For Mother's Day, Activists Are Sending Jailed Moms Home To Their Kids

"Our communities are deeply impacted by their absence."

Each day, an average of 700,000 people are jailed and separated from their families simply because they can't afford bail, but this Mother's Day National Mama's Bail Out Day is on a quest to give previously imprisoned mothers the celebration they deserve.

The nation-wide initiative — which gives incarcerated mothers who haven't been charged with a crime the opportunity to spend Mother's Day with their families — is the brainchild of Mary Hooks, the executive director of the LGBTQ organization, Southerners on New Ground. Per Vice's Broadly, Hooks thought of the idea back in January during an event organized by the Movement for Black Lives Policy Table, and immediately garnered support.

With Mother's Day just around the corner, organizations around the country like The Dream Defenders and Color of Change have pledged money and resources to get mothers (particularly those who belong to marginalized groups) out of jail in time for the holiday. The Nation reports these organizations have raised more than $250,000 thus far, and plan to free at least 30 women across the country.


The initiative aims to aid all incarcerated moms, but it's important to note that black mothers in particular are often targeted by the criminal justice system. According to, black women are twice as likely as their white counterparts to be jailed, and The Nation notes black women make up 44 percent of women in jails. 

NoMoreMoneyBail also establishes that trans women are especially vulnerable to incarceration, and since 1980 the number of women incarcerated has jumped by a whopping 700 percent.

It's crucial to point out that many of these jailed women — 80 percent of whom are mothers — are locked up for crimes they haven't even been convicted of. Most are accused of minor drug or "quality of life offenses" such as disorderly conduct or loitering, and only remain in jail because they're unable to make bail. 

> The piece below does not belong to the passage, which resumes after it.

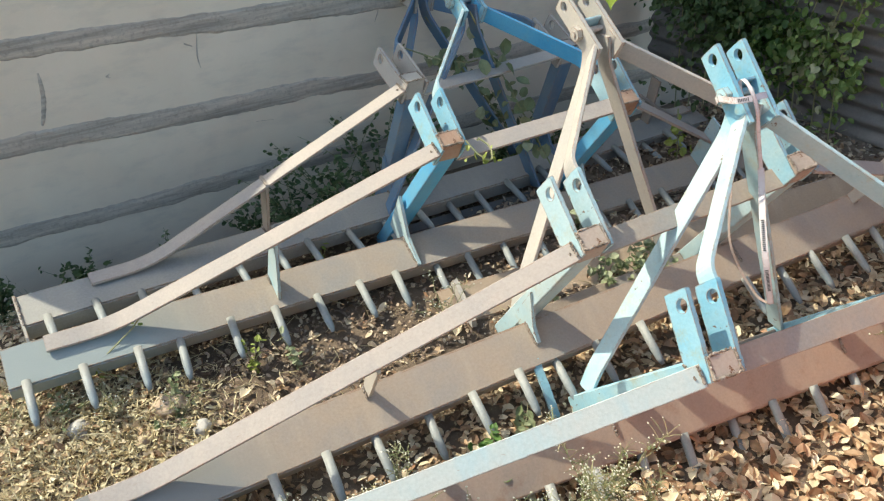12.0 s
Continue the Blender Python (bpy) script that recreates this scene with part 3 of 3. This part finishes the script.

Once jailed, these women face an uphill battle. "When this happens, our communities are deeply impacted by their absence. When Black mamas are taken from our communities, we all suffer," Hooks tells Broadly. "Not only does this impact our sons and daughters, but the loss of jobs, housing, and peace of mind severely impacts our community." 

According to the National Resource Center on Children & Families of the Incarcerated, more than 2.7 million children across the country have an incarcerated parent, and approximately half of children with incarcerated parents are under 10 years old. It's also worth noting that 1 in 9 African American children in the United States have an incarcerated parent, versus 1 in 28 Hispanic children and 1 in 57 white children. These children are then at an increased risk for depression, anxiety, and lower grades.


"In making black lives matter, we must love and protect each other. To show our love for the black mamas, in all of our varieties, is... essential," Hooks explains to Broadly, and she's thinking beyond just Mother's Day as well. Her hope is that "the majority of women [will be able to] go back to court with legal support, which then means they are less likely to plead out."